UK housebuilder Crest Nicholson has reported a 60 per cent drop in profits after last year’s mini-Budget caused turmoil in the property market and warned of risks ahead from inflation.
Mortgage rates have climbed sharply in recent weeks in response to a higher than expected UK inflation figure of 8.7 per cent in April, derailing a recovery of confidence in the housing market after the chaos of late last year.
“Sentiment certainly improved some way from the lows of January as we moved through the spring and into May. I think we had some pretty stable conditions. That has moved more negatively as a result of that inflation [figure],” said Peter Truscott, chief executive of Crest Nicholson.
If inflation continues to be higher than expected, the Bank of England is likely to raise interest rates further, increasing borrowing costs for homebuyers.
“In terms of the market going forward, a lot will depend on the next couple of inflation prints and the reaction to that,” Truscott said.
Crest Nicholson shares were down 5.8 per cent in morning trading in London.
UK house prices recorded their first annual fall in more than a decade in May, mortgage lender Halifax reported this week. The Royal Institution of Chartered Surveyors warned that “storm clouds are gathered” and borrowing costs would put more downward pressure on the market in the coming months.
“This is the first week that we’ve seen average [mortgage] rates of 5 per cent or more in all [loan to value] brackets since early January. We’ve now seen the majority of lenders change their rates after an initially slow response to the inflation figures,” said Rightmove mortgage analyst Matt Smith.

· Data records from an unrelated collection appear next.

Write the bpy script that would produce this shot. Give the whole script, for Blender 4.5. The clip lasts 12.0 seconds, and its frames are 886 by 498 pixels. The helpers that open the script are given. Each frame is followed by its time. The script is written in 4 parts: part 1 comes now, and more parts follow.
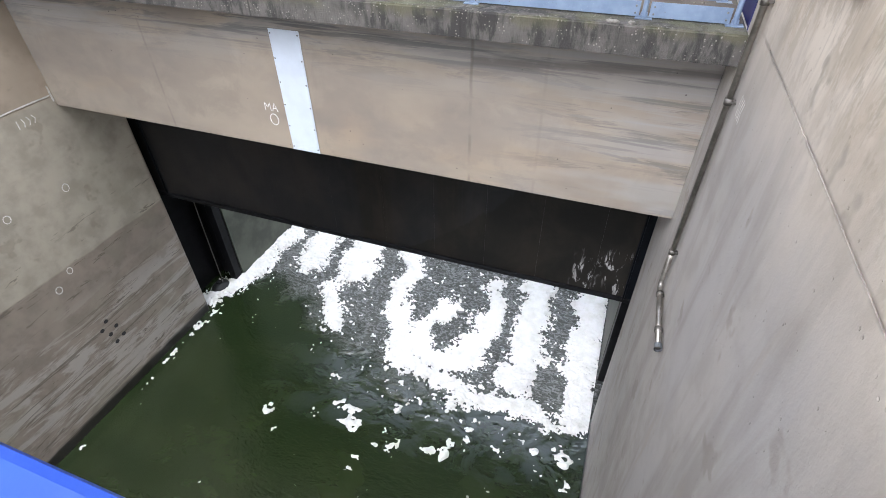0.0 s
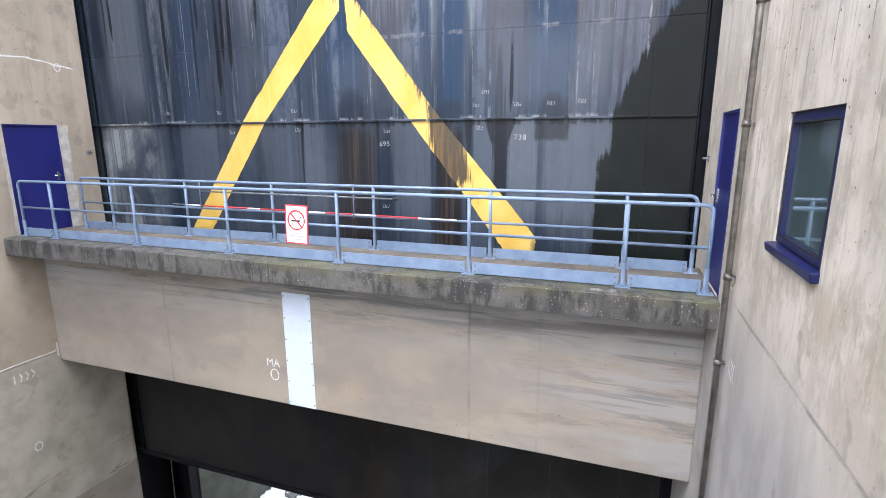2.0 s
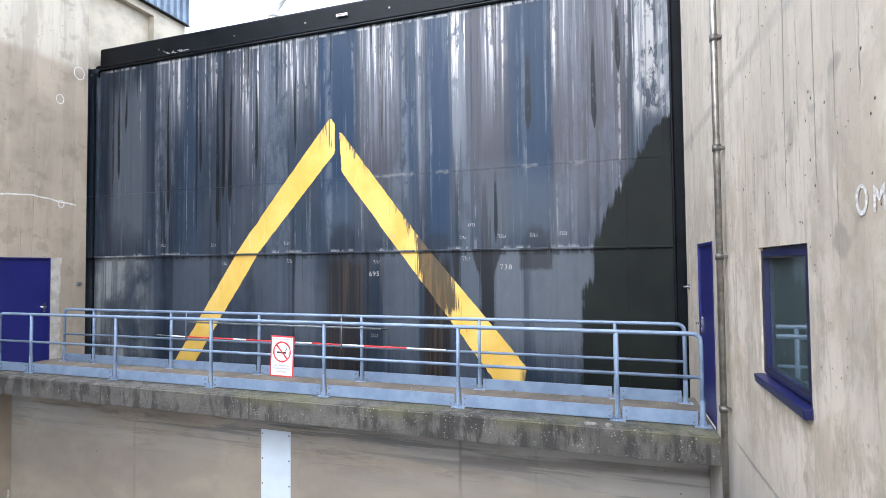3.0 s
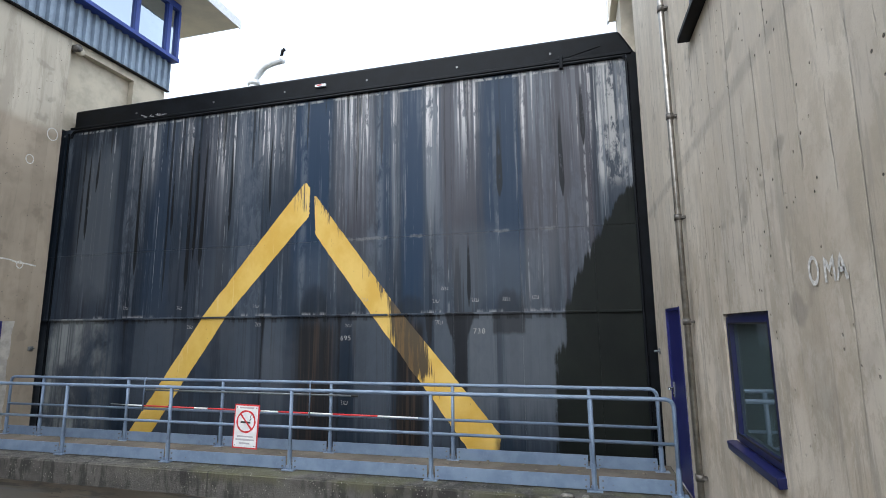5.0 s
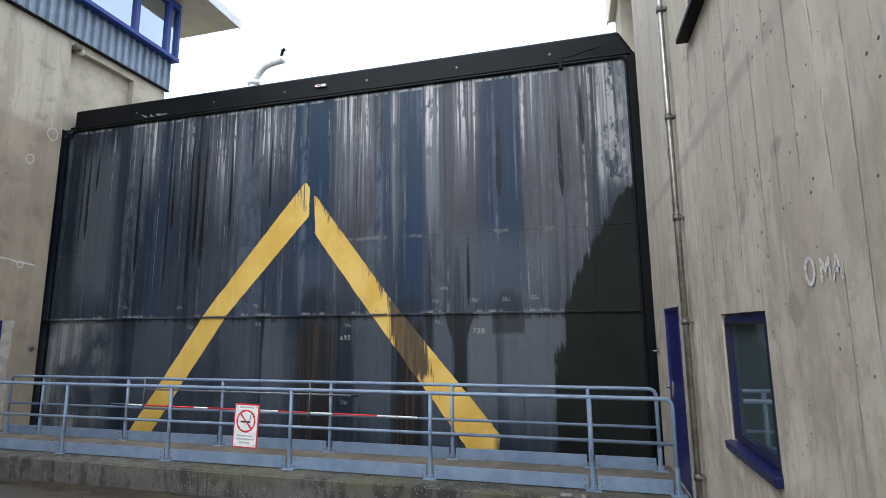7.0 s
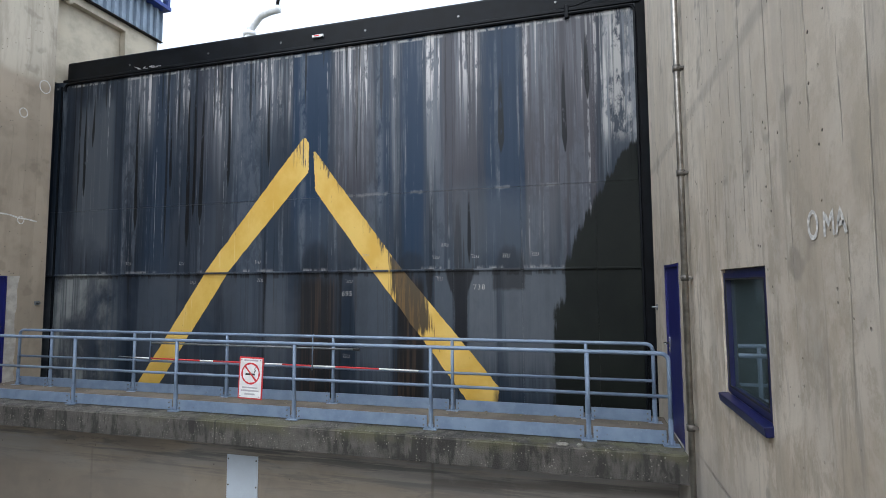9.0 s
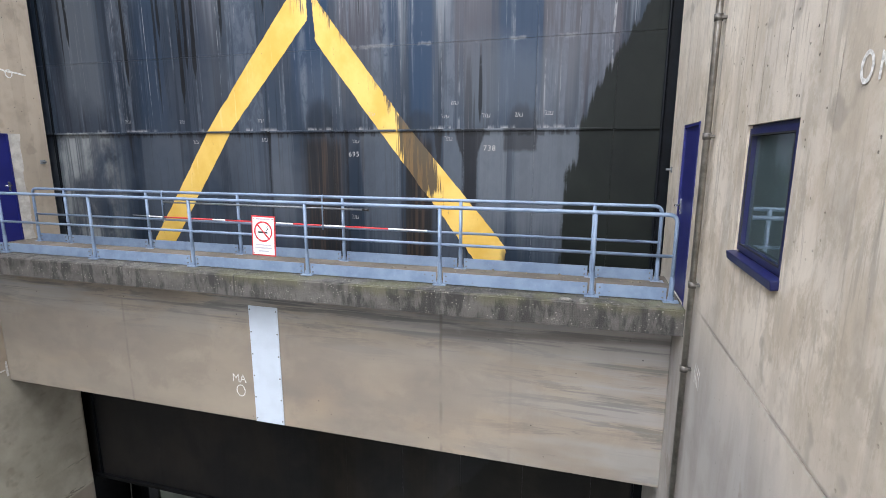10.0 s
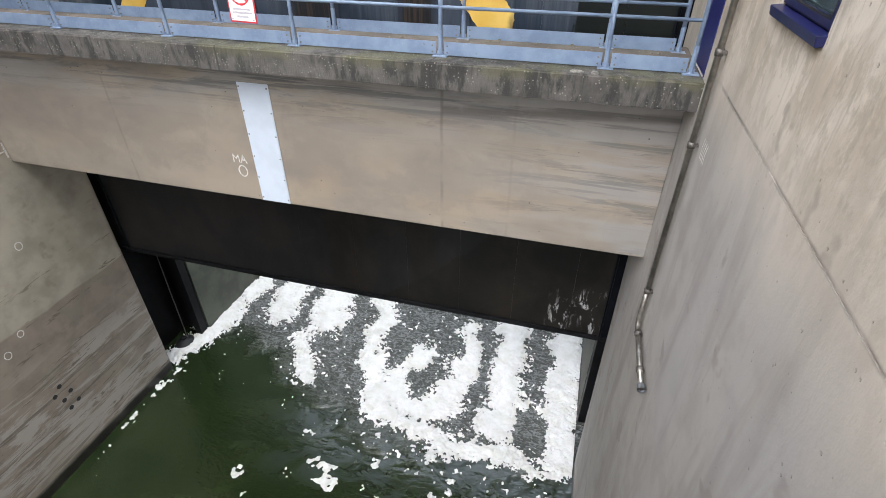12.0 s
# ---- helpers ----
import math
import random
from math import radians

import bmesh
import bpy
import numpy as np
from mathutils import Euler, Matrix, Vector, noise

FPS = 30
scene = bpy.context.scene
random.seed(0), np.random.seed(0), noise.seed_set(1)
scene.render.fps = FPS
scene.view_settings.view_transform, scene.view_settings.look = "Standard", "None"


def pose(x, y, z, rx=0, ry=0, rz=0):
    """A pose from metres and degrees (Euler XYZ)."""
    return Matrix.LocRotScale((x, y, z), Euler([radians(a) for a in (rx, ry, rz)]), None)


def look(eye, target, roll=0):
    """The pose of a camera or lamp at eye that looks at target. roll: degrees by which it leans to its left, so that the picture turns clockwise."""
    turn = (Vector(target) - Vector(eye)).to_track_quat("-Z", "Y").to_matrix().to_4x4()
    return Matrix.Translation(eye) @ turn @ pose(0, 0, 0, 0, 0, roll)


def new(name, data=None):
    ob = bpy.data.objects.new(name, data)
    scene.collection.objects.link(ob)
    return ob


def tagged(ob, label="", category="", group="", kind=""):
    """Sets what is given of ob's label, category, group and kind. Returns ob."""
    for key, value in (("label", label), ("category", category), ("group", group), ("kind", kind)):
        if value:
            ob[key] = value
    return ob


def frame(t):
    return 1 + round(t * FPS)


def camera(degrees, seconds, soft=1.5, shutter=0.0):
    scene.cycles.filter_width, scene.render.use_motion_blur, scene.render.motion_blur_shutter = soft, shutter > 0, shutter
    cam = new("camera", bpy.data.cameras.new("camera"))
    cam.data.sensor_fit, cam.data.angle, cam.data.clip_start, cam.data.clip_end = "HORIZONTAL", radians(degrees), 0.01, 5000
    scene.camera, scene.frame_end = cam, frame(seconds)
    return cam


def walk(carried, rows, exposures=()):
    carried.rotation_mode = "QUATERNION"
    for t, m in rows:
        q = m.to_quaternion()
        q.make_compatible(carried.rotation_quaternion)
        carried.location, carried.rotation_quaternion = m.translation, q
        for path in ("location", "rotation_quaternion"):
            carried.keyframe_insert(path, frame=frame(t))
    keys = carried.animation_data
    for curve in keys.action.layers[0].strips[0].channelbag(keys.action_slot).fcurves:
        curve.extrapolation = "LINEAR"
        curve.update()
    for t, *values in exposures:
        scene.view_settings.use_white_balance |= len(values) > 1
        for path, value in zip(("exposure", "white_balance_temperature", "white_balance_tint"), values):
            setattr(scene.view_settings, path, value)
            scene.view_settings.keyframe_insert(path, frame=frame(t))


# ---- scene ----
cam = camera(82.83, 12.0, soft=0.9)
PATH = [
    (0.0, pose(-1.037, -5.984, 1.518, 50.28, 0.35, 19.92)),
    (0.5, pose(-1.066, -5.991, 1.569, 56.12, 0.03, 19.71)),
    (1.0, pose(-1.086, -6.004, 1.610, 62.82, 0.04, 19.63)),
    (1.5, pose(-1.097, -6.033, 1.655, 70.14, 0.02, 19.12)),
    (2.0, pose(-1.106, -6.054, 1.694, 77.79, 0.15, 19.15)),
    (2.5, pose(-1.103, -6.063, 1.732, 84.97, 0.41, 19.23)),
    (3.0, pose(-1.080, -6.079, 1.774, 91.86, 0.56, 17.92)),
    (3.5, pose(-1.076, -6.088, 1.791, 96.78, 0.66, 16.21)),
    (5.5, pose(-1.079, -6.113, 1.800, 98.91, 0.55, 14.80)),
    (6.0, pose(-1.072, -6.116, 1.800, 98.89, 0.57, 14.82)),
    (6.5, pose(-1.072, -6.124, 1.800, 98.87, 0.52, 14.79)),
    (8.5, pose(-1.060, -6.116, 1.795, 98.01, 0.56, 14.89)),
    (9.0, pose(-1.061, -6.096, 1.780, 94.06, 0.37, 14.99)),
    (9.5, pose(-1.084, -6.061, 1.747, 86.82, 0.07, 15.38)),
    (10.0, pose(-1.113, -6.031, 1.697, 78.93, -0.07, 15.78)),
    (10.5, pose(-1.125, -5.999, 1.670, 71.24, 0.23, 16.08)),
    (11.0, pose(-1.133, -5.961, 1.618, 63.94, 0.48, 16.32)),
    (11.5, pose(-1.139, -5.942, 1.578, 58.28, 0.32, 16.27)),
    (12.0, pose(-1.144, -5.931, 1.526, 55.10, -0.05, 15.87)),
]
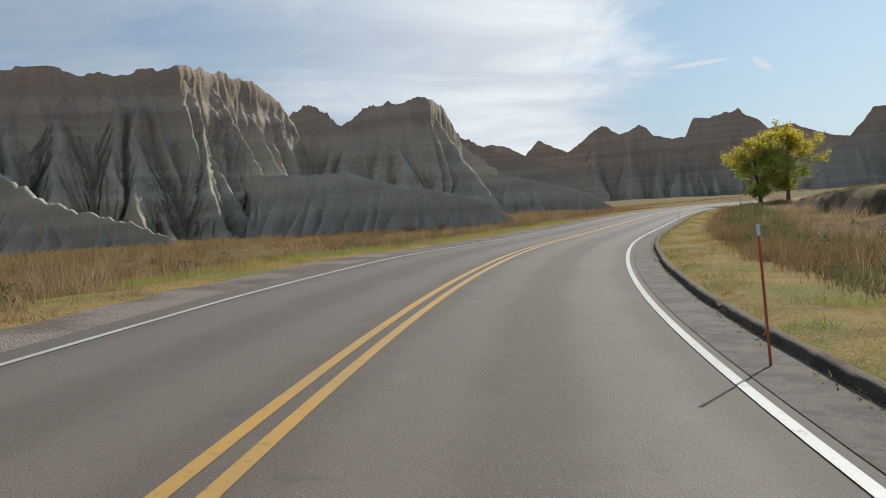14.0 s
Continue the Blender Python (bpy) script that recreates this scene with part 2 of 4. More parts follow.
def soil(n):
    p = where(n)
    big = n.noise(p, 0.035, 4.0, 0.6)
    mid = n.noise(p, 0.35, 5.0, 0.65)
    fine = n.noise(p, 9.0, 5.0, 0.7)
    straw = n.mix(n.step(mid, 0.35, 0.68), (0.24, 0.152, 0.072), (0.30, 0.205, 0.098))
    green = n.mix(n.step(mid, 0.3, 0.7), (0.20, 0.165, 0.065), (0.26, 0.21, 0.085))
    c = n.mix(n.step(big, 0.47, 0.60), straw, green)
    c = n.mix(n.step(n.noise(p, 0.09, 4.0), 0.55, 0.7, 0.0, 0.6), c, (0.20, 0.115, 0.055))
    c = n.mix(n.step(fine, 0.35, 0.7, 0.0, 0.45), c, (0.11, 0.08, 0.045))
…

Housebuilders had been hoping for a steady improvement in the market in the second half of the year. “Since the recent big inflation print, improving momentum in selling rates has stalled,” Jefferies analysts wrote.
Crest Nicholson reported adjusted pre-tax profits of £20.9mn in the six months to the end of April, down from £52.5mn for the same period the year before, a fall of 60.2 per cent, reflecting the impact of the mini-Budget. Home completions fell almost a fifth to 894. The FTSE 250 group held its interim dividend at 5.5 pence per share.
Truscott said he expected house prices would be resilient, supported by strong employment, but that uncertainty over interest rates would show up in lower transaction volumes. “There are still very few distressed sellers out there,” he said.